Benut overgangsrecht
Heb je een pand in eigen gebruik al vóór 2024 tot jouw ondernemingsvermogen of resultaatvermogen gerekend én daarover vóór 2024 nog geen 3 volledige boekjaren afgeschreven? Dan mag je in de resterende jaren van die 3 boekjaren nog volgens de huidige regels afschrijven over dat pand.
Benut hoge EIA in 2023
Je kunt energie-investeringsaftrek (EIA) krijgen voor bepaalde energiebesparende investeringen in bedrijfsmiddelen of onderdelen daarvan, die voorkomen op de Energielijst. De EIA bedraagt nu 45,5%, maar wordt vanaf 2024 structureel verlaagd naar 40%. Het maximale investeringsbedrag zou ook omlaag gaan, maar dat is niet doorgegaan omdat het budget structureel is verhoogd met € 25 miljoen. De looptijd van de EIA is verlengd tot 2029. Deze verlenging geldt ook voor de milieu-investeringsaftrek (MIA) voor milieuvriendelijke investeringen.
BMKB-groen
Sinds dit jaar kan je ook gebruikmaken van het verhoogde borgstellingskrediet in het Borgstellingskrediet MKB-Groen (BMKB-Groen) voor investeringen die voorkomen op de lijst van de Energie-investeringsaftrek (EIA). Het borgstellingskrediet is verhoogd van 50% naar 75% van het kredietbedrag. Daardoor kan je gemakkelijker en sneller een lening krijgen voor energiebesparende investeringen.
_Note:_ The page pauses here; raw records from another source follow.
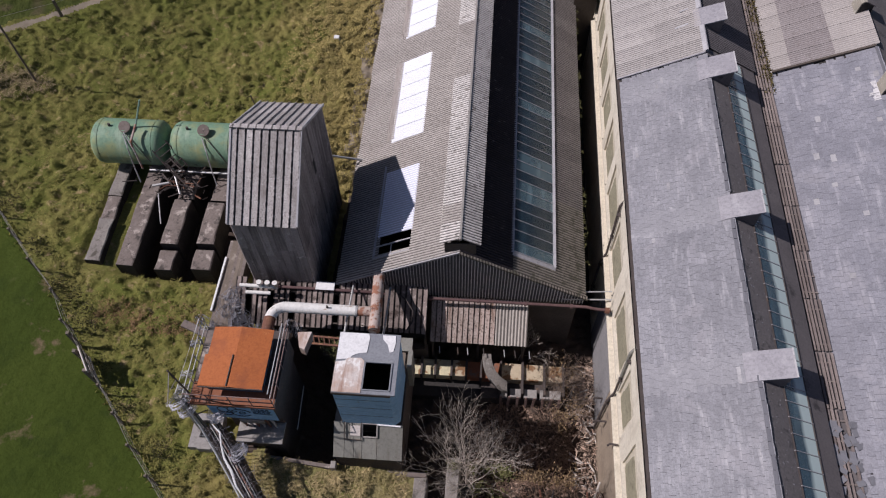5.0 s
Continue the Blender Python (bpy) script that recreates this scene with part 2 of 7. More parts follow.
M_SHEET_LICHEN = surf("lichened_cement", (0.56, 0.53, 0.505), (0.66, 0.63, 0.60), 0.6, 10.0, 0.9, bump=0.5,
                      spots=((0.26, 0.235, 0.215), 3.5, 0.56, 0.08), spots2=((0.78, 0.76, 0.74), 7.0, 0.6, 0.06), vary=0.10, groove=1 / 7, groove_dark=0.1)
# darker cement for the mill's east slope, with its shade in the colour
M_SHEET_SHADE = surf("shaded_purple_cement", (0.150, 0.136, 0.140), (0.195, 0.178, 0.180), 0.8, 12.0, 0.92, bump=0.5,
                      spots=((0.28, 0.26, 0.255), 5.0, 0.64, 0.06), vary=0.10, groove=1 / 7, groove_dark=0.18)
M_SHEET_DARK = surf("stained_cement", (0.211, 0.189, 0.161), (0.295, 0.265, 0.231), 0.9, 12.0, 0.92, bump=0.5,
                    spots=((0.106, 0.100, 0.075), 2.4, 0.52, 0.12), spots2=((0.375, 0.350, 0.312), 8.0, 0.62, 0.06), vary=0.08, groove=1 / 7, groove_dark=0.2)
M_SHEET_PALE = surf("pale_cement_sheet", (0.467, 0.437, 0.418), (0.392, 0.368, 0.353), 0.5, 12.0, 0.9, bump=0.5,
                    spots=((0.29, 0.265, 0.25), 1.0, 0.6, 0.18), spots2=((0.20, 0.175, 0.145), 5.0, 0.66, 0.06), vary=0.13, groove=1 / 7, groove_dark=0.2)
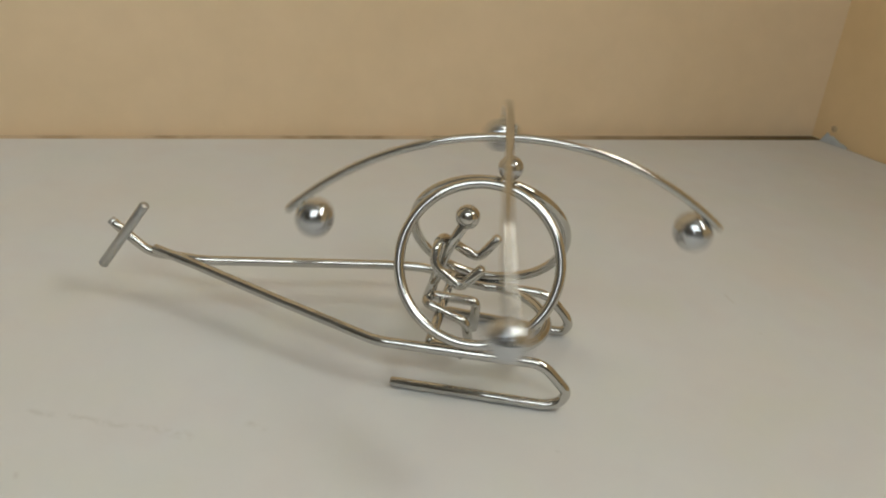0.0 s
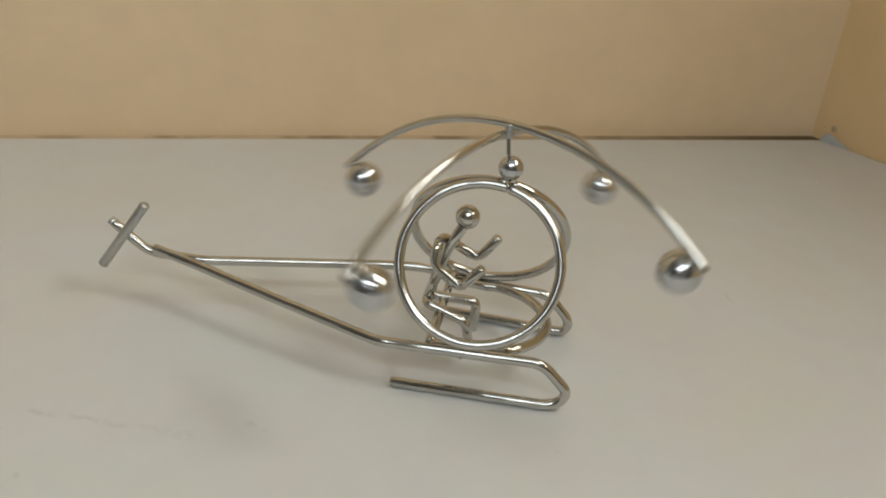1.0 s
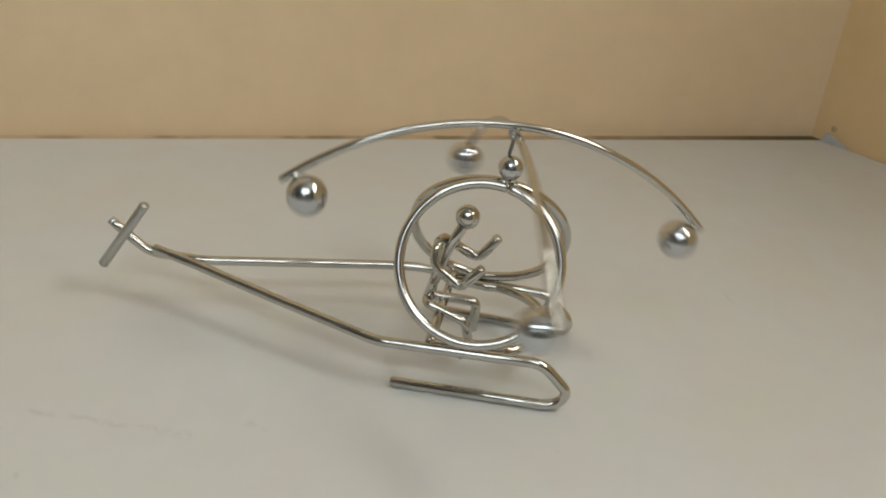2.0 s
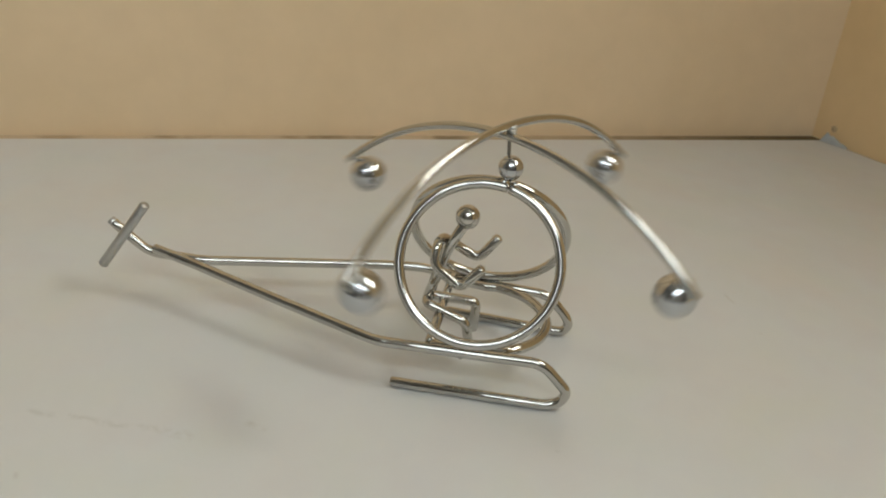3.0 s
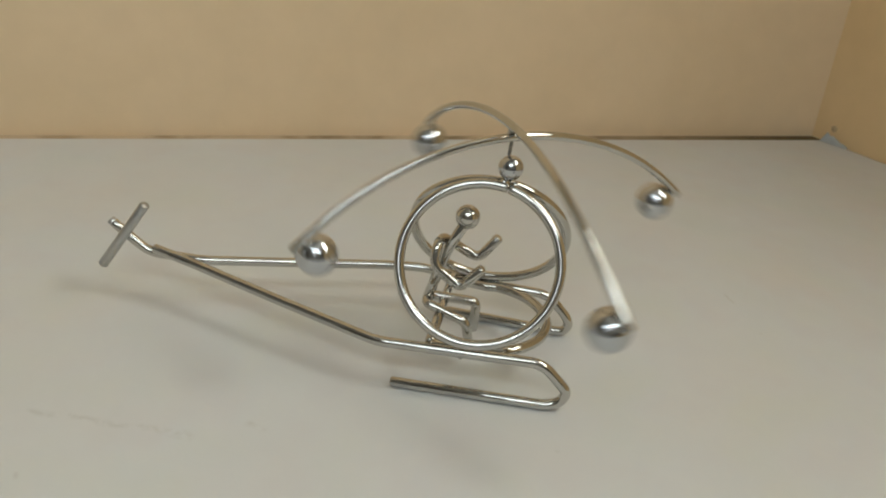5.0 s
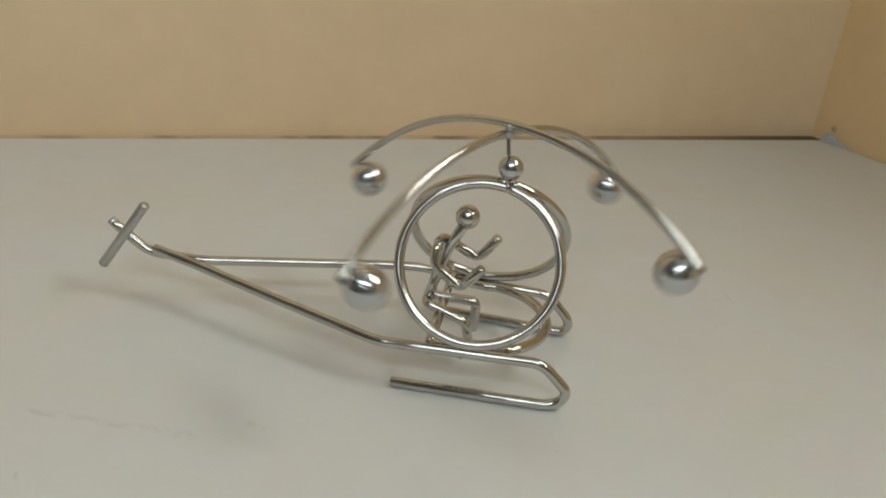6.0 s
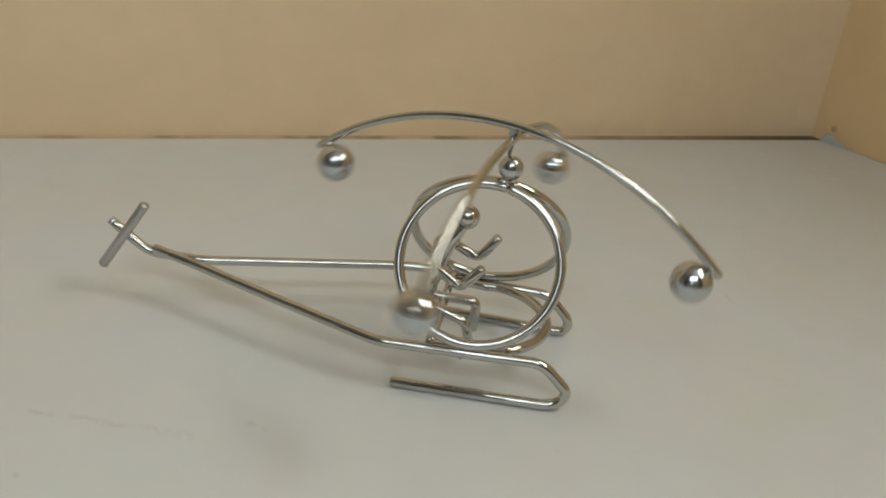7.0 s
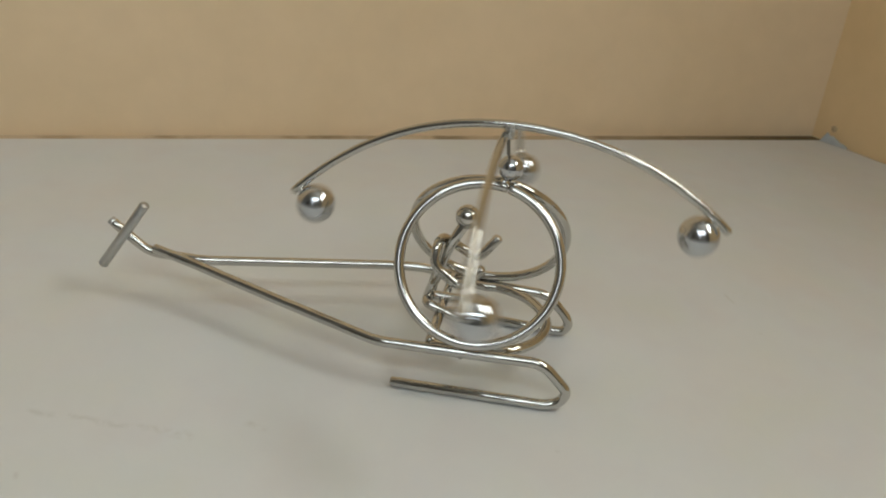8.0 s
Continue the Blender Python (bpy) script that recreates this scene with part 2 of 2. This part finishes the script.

Herinvesteren of nog niet?
Heb je in het verleden een herinvesteringsreserve gevormd van de winst bij verkoop van een bedrijfsmiddel? Controleer dan of dit jaar het laatste jaar is, waarin je de reserve moet gebruiken. Dat moet immers binnen drie jaar na het jaar waarin je de herinvesteringsreserve hebt gevormd. Is dat het geval, zorg er dan voor dat je dit jaar nog investeert en voorkom dat je de reserve aan de belastbare winst moet toevoegen.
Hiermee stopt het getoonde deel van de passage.